• Exercise details: Tally every line of the listing below that holds "Euler", then give the tally alone.

• Records supplied:
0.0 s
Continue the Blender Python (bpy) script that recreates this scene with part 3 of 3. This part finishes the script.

---

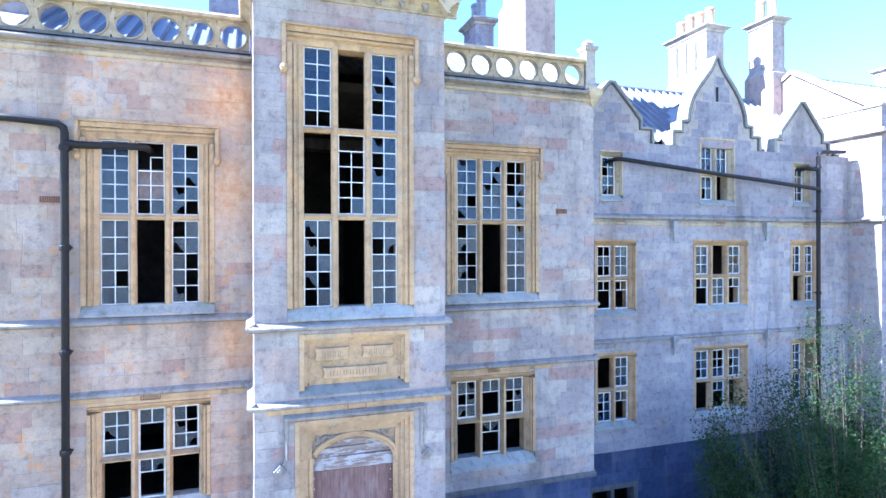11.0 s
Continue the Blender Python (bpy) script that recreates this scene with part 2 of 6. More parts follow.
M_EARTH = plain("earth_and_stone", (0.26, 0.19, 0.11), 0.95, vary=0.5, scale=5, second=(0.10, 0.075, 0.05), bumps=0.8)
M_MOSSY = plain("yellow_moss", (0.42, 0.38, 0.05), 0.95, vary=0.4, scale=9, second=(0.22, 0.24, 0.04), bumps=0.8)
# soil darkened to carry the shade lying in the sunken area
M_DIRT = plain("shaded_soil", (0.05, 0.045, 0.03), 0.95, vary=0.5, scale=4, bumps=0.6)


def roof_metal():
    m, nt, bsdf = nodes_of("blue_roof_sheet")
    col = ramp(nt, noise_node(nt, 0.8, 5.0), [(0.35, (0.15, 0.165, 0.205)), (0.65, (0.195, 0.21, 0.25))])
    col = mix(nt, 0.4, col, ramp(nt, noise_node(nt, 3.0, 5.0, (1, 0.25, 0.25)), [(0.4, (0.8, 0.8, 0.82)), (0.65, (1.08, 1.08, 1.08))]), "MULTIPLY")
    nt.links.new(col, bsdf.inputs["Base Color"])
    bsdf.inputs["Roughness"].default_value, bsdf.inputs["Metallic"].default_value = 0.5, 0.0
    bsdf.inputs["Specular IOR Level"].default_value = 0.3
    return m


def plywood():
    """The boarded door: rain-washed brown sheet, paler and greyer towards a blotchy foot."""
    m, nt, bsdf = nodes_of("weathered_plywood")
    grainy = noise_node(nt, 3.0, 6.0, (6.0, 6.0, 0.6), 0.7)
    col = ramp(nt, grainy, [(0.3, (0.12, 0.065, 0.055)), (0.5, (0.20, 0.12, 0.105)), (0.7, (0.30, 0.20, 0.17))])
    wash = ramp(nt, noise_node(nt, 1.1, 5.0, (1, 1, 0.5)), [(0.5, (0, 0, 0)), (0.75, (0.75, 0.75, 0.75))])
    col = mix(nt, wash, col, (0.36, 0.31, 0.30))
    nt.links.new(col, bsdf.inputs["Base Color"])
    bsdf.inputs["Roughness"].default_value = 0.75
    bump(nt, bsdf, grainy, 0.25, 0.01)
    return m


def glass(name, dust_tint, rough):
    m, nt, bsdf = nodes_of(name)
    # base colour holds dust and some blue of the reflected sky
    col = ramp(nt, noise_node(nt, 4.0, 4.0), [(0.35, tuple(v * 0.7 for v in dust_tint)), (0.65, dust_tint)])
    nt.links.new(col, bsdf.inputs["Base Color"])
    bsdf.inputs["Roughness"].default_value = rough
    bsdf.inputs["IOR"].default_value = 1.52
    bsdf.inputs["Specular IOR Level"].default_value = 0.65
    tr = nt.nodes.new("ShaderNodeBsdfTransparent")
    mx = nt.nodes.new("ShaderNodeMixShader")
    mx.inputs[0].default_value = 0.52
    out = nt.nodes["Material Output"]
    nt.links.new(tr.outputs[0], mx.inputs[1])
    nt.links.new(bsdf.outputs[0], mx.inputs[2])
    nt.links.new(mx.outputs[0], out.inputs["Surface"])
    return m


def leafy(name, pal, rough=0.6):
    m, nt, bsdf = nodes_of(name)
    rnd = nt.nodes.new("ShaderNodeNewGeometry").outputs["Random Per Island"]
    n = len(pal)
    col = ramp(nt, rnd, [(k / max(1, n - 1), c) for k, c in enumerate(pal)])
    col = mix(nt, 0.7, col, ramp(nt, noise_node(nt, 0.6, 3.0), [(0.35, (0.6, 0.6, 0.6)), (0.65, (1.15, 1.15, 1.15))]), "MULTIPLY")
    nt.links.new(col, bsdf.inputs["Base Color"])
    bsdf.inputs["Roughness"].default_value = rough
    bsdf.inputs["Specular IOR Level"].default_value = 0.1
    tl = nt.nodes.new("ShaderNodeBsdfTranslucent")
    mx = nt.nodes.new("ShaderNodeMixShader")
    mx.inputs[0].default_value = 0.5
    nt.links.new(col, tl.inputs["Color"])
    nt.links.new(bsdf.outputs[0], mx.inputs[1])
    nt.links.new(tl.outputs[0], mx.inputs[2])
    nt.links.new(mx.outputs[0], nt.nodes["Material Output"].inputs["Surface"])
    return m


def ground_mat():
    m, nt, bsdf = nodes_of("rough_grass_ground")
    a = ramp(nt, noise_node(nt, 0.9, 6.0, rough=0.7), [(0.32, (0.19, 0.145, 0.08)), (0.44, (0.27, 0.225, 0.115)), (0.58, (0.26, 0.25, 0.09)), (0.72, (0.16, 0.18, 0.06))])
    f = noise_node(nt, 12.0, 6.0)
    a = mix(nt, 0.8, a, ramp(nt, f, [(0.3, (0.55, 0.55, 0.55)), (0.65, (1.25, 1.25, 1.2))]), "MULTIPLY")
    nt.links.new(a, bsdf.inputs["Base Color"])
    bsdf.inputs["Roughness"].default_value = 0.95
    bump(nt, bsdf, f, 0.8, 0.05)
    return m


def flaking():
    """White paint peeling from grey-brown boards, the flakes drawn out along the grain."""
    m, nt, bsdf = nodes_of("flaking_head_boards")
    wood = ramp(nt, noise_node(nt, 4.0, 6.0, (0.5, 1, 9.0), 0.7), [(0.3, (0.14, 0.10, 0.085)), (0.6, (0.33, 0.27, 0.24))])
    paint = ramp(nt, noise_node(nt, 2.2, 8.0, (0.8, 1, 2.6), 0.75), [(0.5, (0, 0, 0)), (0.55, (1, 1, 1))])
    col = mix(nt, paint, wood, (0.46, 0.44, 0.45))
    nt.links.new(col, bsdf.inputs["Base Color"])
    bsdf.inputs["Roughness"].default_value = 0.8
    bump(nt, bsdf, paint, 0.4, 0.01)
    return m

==

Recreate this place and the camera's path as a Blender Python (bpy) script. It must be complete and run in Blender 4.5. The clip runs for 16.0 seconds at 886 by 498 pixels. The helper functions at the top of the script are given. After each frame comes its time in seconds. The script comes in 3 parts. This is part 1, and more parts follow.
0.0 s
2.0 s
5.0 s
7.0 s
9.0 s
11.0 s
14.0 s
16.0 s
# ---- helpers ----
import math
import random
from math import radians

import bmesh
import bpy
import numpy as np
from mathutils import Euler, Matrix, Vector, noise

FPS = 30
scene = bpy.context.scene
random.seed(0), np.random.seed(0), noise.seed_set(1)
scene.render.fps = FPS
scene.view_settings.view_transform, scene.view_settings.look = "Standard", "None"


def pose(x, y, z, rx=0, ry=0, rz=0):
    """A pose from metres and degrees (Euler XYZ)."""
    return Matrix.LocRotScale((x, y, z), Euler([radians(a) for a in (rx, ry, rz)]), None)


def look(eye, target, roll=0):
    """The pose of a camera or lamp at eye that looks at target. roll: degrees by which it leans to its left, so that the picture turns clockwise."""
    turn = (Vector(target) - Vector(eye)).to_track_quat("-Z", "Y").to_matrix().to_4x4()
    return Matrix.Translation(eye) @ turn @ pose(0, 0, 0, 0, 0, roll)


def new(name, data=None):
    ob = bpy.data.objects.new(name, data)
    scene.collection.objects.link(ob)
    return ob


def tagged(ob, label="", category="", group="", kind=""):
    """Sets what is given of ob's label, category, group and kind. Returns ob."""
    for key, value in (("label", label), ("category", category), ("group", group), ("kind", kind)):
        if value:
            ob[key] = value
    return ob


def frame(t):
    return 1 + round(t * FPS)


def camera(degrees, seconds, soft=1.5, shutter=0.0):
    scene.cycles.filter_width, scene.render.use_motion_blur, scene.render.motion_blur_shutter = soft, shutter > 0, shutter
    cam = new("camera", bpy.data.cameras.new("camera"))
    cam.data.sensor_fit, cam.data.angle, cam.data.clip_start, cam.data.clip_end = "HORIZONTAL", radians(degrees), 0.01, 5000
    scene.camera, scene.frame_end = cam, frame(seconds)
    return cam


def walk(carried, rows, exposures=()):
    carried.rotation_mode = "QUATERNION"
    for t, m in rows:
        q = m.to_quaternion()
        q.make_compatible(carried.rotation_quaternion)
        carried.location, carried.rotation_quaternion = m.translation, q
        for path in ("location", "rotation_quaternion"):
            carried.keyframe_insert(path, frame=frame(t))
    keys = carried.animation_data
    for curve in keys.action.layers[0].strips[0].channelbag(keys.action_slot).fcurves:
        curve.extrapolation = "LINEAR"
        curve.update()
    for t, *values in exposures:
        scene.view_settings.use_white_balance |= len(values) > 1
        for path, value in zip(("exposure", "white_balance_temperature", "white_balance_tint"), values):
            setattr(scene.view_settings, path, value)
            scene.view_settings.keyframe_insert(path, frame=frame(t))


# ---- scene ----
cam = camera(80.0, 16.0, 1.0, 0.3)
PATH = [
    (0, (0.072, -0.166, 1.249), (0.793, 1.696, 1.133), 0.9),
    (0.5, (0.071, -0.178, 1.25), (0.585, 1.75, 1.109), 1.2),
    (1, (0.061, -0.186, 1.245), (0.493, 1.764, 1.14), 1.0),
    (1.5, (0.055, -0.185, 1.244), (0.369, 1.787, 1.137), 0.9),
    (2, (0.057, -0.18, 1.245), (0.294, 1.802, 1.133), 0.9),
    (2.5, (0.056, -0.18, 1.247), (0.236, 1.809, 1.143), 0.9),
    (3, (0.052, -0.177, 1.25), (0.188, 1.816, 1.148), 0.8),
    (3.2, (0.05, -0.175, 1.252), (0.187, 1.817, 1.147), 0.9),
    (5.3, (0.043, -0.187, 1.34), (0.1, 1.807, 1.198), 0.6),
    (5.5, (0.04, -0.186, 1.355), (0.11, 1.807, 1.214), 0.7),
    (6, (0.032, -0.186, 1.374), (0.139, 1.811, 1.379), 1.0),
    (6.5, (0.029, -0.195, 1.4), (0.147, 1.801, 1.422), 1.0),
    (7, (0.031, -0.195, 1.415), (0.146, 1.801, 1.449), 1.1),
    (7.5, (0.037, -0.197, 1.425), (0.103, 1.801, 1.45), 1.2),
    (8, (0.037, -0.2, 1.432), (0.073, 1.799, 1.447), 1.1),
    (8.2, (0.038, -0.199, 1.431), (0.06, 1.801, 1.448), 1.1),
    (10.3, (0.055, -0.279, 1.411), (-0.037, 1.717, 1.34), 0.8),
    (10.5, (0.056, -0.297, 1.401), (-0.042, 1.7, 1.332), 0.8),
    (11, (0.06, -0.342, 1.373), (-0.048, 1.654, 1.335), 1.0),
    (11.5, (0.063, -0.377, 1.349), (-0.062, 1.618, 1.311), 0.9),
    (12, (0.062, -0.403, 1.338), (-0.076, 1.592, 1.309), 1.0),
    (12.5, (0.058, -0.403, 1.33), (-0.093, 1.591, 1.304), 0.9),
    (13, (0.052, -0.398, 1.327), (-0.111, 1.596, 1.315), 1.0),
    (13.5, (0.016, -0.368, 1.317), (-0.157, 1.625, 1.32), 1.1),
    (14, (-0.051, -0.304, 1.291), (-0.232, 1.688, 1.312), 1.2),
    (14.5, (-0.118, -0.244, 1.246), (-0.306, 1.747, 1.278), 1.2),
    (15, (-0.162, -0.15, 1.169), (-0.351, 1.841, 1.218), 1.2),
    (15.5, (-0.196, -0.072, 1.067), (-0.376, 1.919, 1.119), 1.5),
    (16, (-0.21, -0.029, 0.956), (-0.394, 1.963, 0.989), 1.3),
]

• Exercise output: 3